Your objective: All the data must come back unchanged, except that pictures are left out.

Data section:
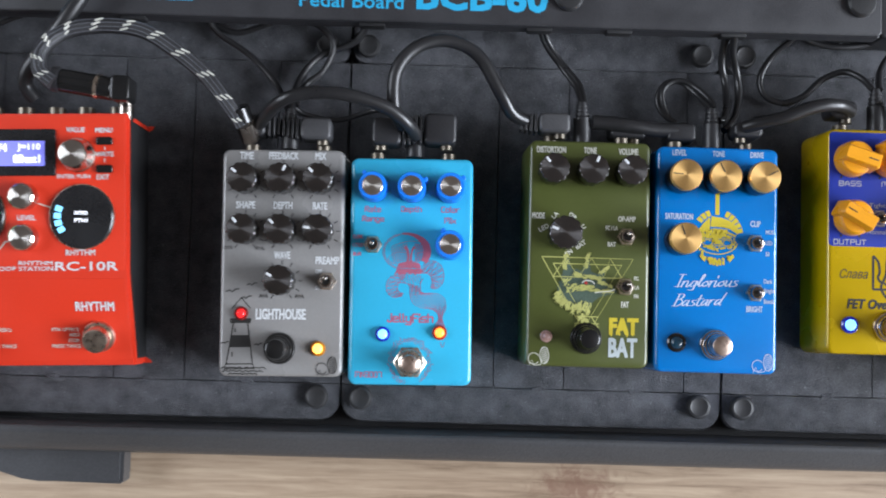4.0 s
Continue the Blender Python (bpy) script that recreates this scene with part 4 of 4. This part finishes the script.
add_footswitch(ib, -0.6, -45.4, CHROME, CAPMETAL, False, ZT, 0.0053, True)
maker_mark(ib, 24.5, -55.2, PALE)
rnd = random.Random(7)
SKY_ = 12.5
shapes = [[(-1.1, 24.0), (1.1, 24.0), (1.1, 36.5), (-1.1, 36.5)]]
for k in range(13):
    if k in (0, 1, 5, 6, 7):
        continue
    a0, a1 = radians(168 - 12.4 * k), radians(168 - 12.4 * (k + 0.82))
    shapes.append([(12.0 * math.cos(a0), SKY_ + 12.0 * math.sin(a0) * 0.95), (12.0 * math.cos(a1), SKY_ + 12.0 * math.sin(a1) * 0.95), (16.0 * math.cos(a1), SKY_ + 14.6 * math.sin(a1)), (16.0 * math.cos(a0), SKY_ + 14.6 * math.sin(a0))])
shapes += [[(-4.4, 22.5), (-8.3, 18.2), (-11.2, 14.2), (-7.5, 14.4), (-4.0, 15.0), (-3.7, 22.0)], [(-3.1, 23.2), (2.4, 22.5), (6.4, 21.2), (9.8, 18.4), (12.0, 15.0), (11.1, 13.6), (7.1, 16.3), (3.2, 17.3), (-3.6, 17.6)],
           [(-2.2, 16.7), (3.2, 16.5), (3.6, 14.2), (-2.4, 14.0)], [(-8.7, 13.2), (-5.2, 13.4), (-5.0, 10.6), (-8.2, 10.4)], [(-3.2, 13.2), (2.0, 13.5), (2.2, 11.2), (-2.8, 10.8)], [(4.4, 15.6), (10.4, 12.7), (9.8, 11.4), (4.4, 14.4)],
           [(2.9, 13.4), (6.0, 12.6), (9.0, 10.9), (3.2, 11.4)]]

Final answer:
4.0 s
Continue the Blender Python (bpy) script that recreates this scene with part 4 of 4. This part finishes the script.
add_footswitch(ib, -0.6, -45.4, CHROME, CAPMETAL, False, ZT, 0.0053, True)
maker_mark(ib, 24.5, -55.2, PALE)
rnd = random.Random(7)
SKY_ = 12.5
shapes = [[(-1.1, 24.0), (1.1, 24.0), (1.1, 36.5), (-1.1, 36.5)]]
for k in range(13):
    if k in (0, 1, 5, 6, 7):
        continue
    a0, a1 = radians(168 - 12.4 * k), radians(168 - 12.4 * (k + 0.82))
    shapes.append([(12.0 * math.cos(a0), SKY_ + 12.0 * math.sin(a0) * 0.95), (12.0 * math.cos(a1), SKY_ + 12.0 * math.sin(a1) * 0.95), (16.0 * math.cos(a1), SKY_ + 14.6 * math.sin(a1)), (16.0 * math.cos(a0), SKY_ + 14.6 * math.sin(a0))])
shapes += [[(-4.4, 22.5), (-8.3, 18.2), (-11.2, 14.2), (-7.5, 14.4), (-4.0, 15.0), (-3.7, 22.0)], [(-3.1, 23.2), (2.4, 22.5), (6.4, 21.2), (9.8, 18.4), (12.0, 15.0), (11.1, 13.6), (7.1, 16.3), (3.2, 17.3), (-3.6, 17.6)],
           [(-2.2, 16.7), (3.2, 16.5), (3.6, 14.2), (-2.4, 14.0)], [(-8.7, 13.2), (-5.2, 13.4), (-5.0, 10.6), (-8.2, 10.4)], [(-3.2, 13.2), (2.0, 13.5), (2.2, 11.2), (-2.8, 10.8)], [(4.4, 15.6), (10.4, 12.7), (9.8, 11.4), (4.4, 14.4)],
           [(2.9, 13.4), (6.0, 12.6), (9.0, 10.9), (3.2, 11.4)]]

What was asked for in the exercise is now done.